I remembered his contemporary and disciple Namdev, his heart devastated with the premature passing away of his master, exiled himself to Punjab, there to continue the mission of spreading his universal religion. The image of Chaitanya Mahaprabhu came to my mind. This highly revered saint now glorified by his sect wanted to rewrite the dhrmashastras to expunge it of caste and gender biases. But he disappeared mysteriously in Jagannath temple, now a bastion of orthodoxy. And of Meera who drank up the cup of poison Rana sent to her as if it were nectar.

Yes, I thought specially of those woman saints, past and present, who had neither home nor the world. Expelled from homes of conventions, they walked all their lives on the thorny path of the world beleaguered by greed but strewing their paths with rose petals of beautiful poetry. They haunted me particularly because both the sessions I was in centred around woman saint poets like Akka Mahadevi, Meera and Lalleshwari. Their message seemed to befriend me more in this world than the half-hearted struggles of the likes of Rushdie. There was no omnivorous media to hype their image in their times. Still, they became legends during their own times without intending or plotting to be so.

Centuries after their passing why do we still remember and celebrate the words they sang and spoke? This question was upper most in my mind as a saying of Akka was ringing in my ears:

Like an elephant cut off from his herd

Remembers his home in the Vindhyas

I always remember you

Like a parrot in captivity

Remembers her mate

I always remember you

Tell me:

'Come my little baby'

Show me your beauty O Father

Like the greatest Indian woman poets, Karaikkal Ammayar, Andal, Meera and Lalleshwari , Akka , the great 12th century woman saint poet from Karnataka, felt the home and the world to be captivity. After being thrown out of home and marriage, which is, alas, a recurrent theme in the lives of woman saints, past and present, she became a wanderer on the face of earth. She even shed her garments, the last symbols of protected womanhood, saying, 'Nakedness has become my divine garment'. She lived like someone sleeping on the swords edge, lusting and longing for her Beloved Channamallikarjuna, who is deathless because he was never born. He was her home and destiny. She lived, feeding herself on alms, drinking from wells and ponds, covering herself at times with abandoned clothes and sleeping in dilapidated buildings. It was not just common men who waylaid her. Even great saints found her charms irresistible. But her heart was set on 'the one far, far away' She had no place for rest. She flowed like a purifying river through the hills and vales of our world.

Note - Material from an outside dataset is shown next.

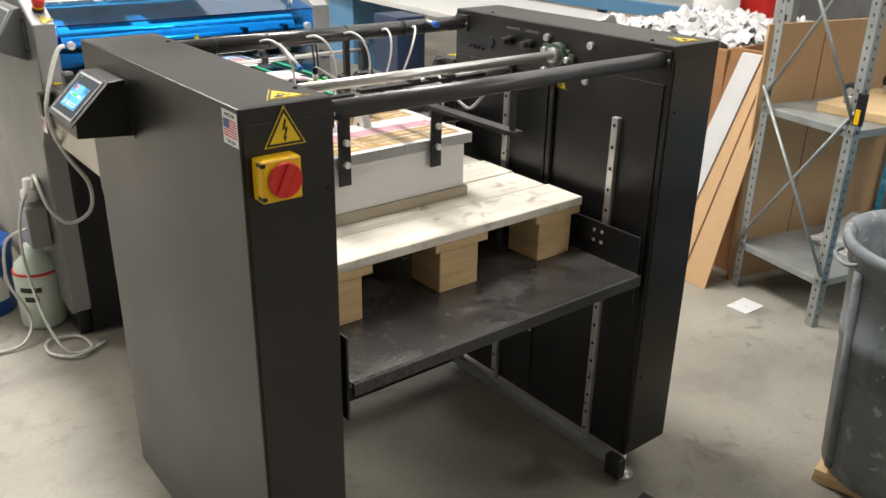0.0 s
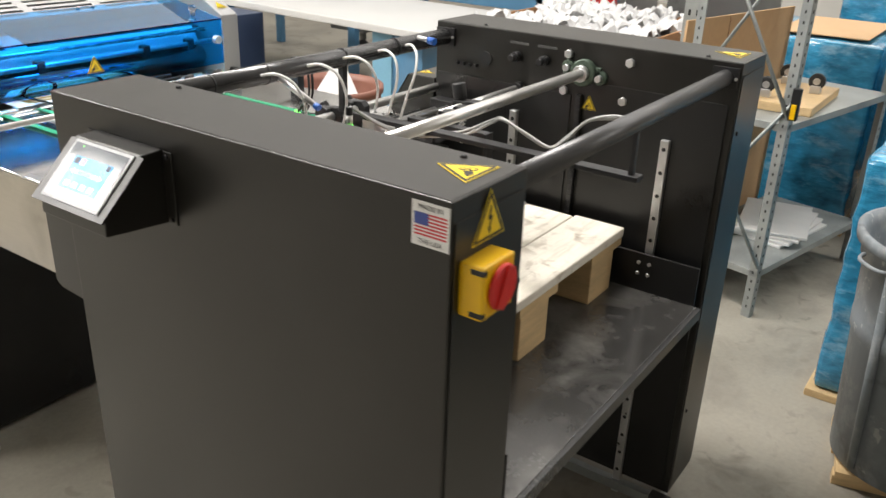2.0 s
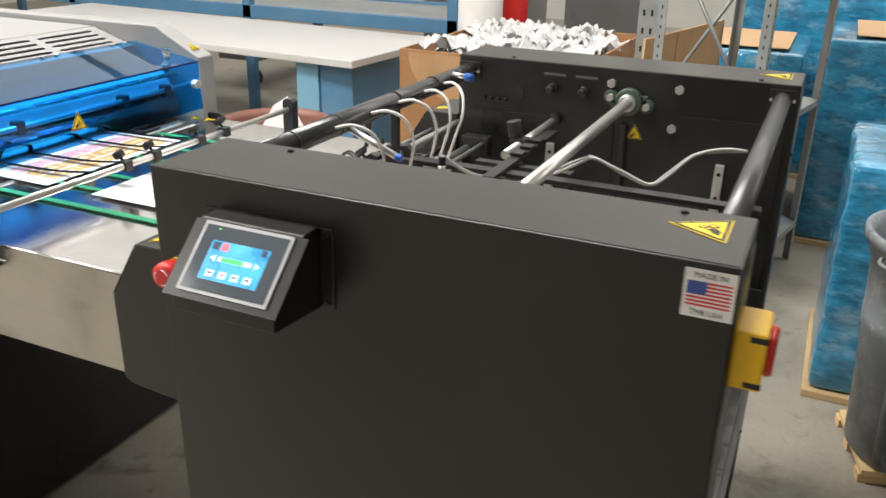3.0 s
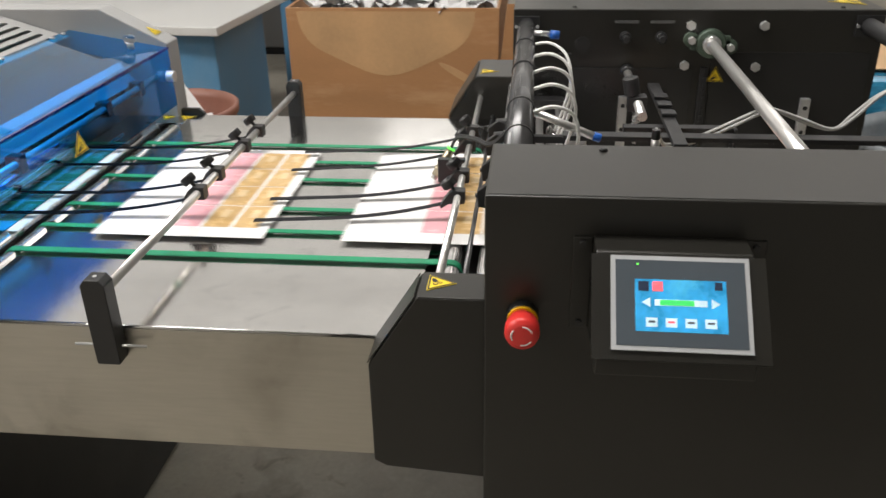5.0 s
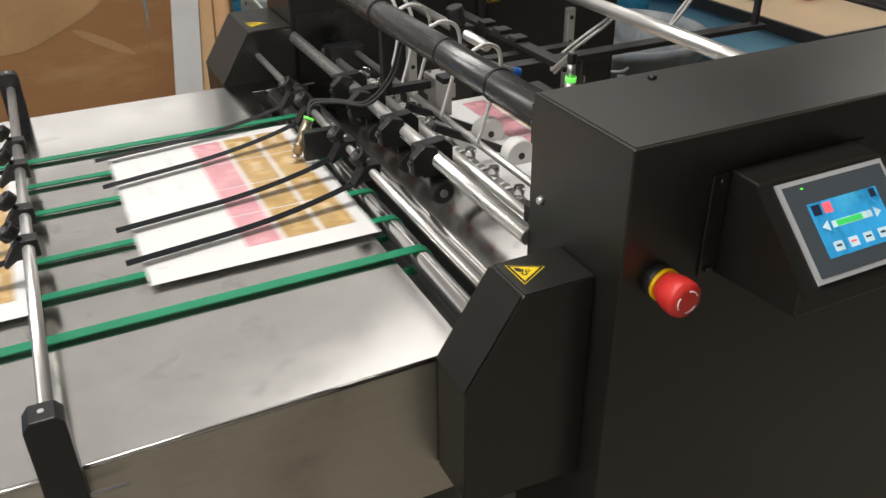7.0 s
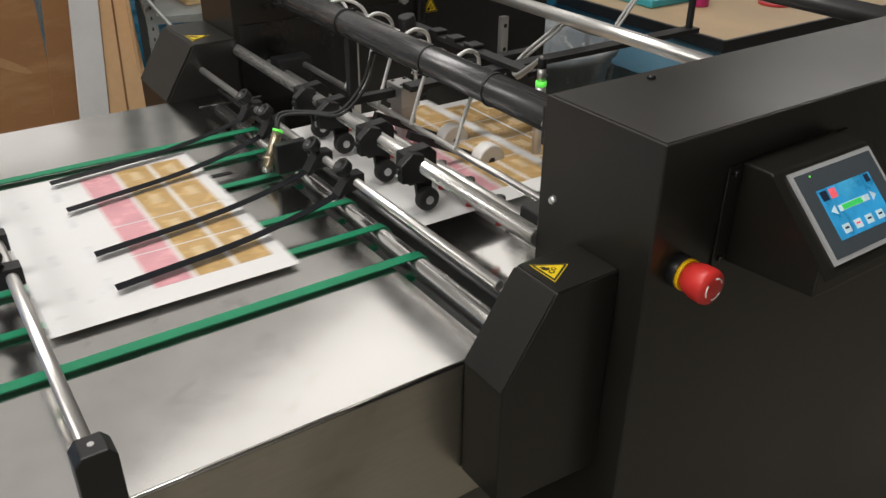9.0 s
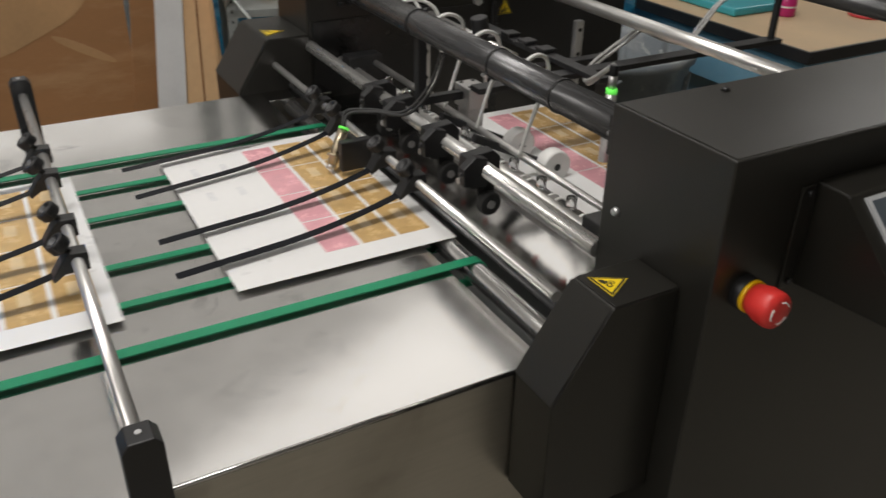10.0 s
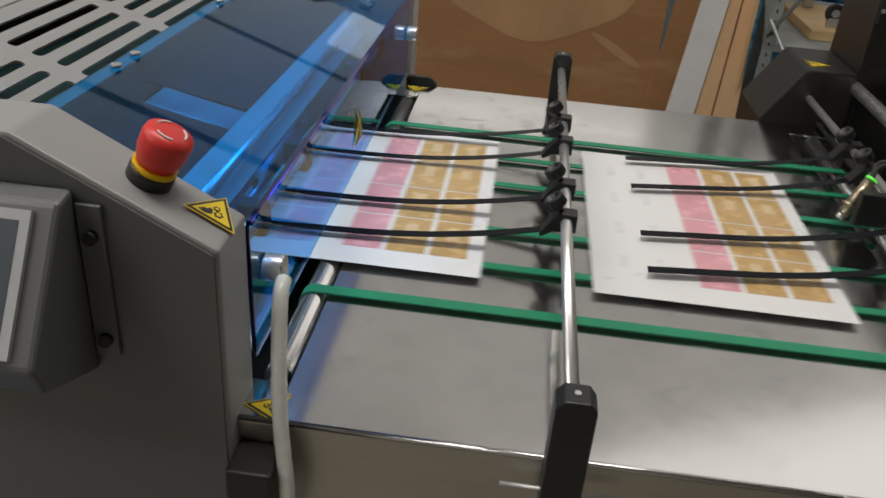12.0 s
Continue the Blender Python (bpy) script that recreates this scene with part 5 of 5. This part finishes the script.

What did the world give her? She did not even ask this question. She could not get any award, reward or citation. All she got were some intermittent praises from a handful of the truly perceptive of contemporary saints.

Such saint poets still fascinate and bewitch us, both men and women, because of a reason valid but beyond our ken. We have been using our own limited frames to understand them, we have been using our own limited frames: theologies, ideologies like progressivism, socialism, liberalism, gender-ism and so on. But they elude us as they eluded their own times. What I think makes them still relevant to us and our posterity is their unbridled passion for love and freedom which no system can contain. They found their homes in their exiled existence in their own worlds. They found fulfillment in failure, freedom in captivity, peace in storm. As Lalleshwari said, 'I went looking for Him far and wide. But when I returned home I found Him.'

After being betrayed by utopias of both left, right and centre, we are still looking for spaces of unbridled freedom in our world. We are imagining the freeplay of difference in a milieu which is a battleground of many kinds of fundamentalism.

This is what creates Rushdie-like situations while trying to tame the untamable world without having the courage to throw our world as Akka threw away her clothes, we will continue to escape from one no-exit state to another.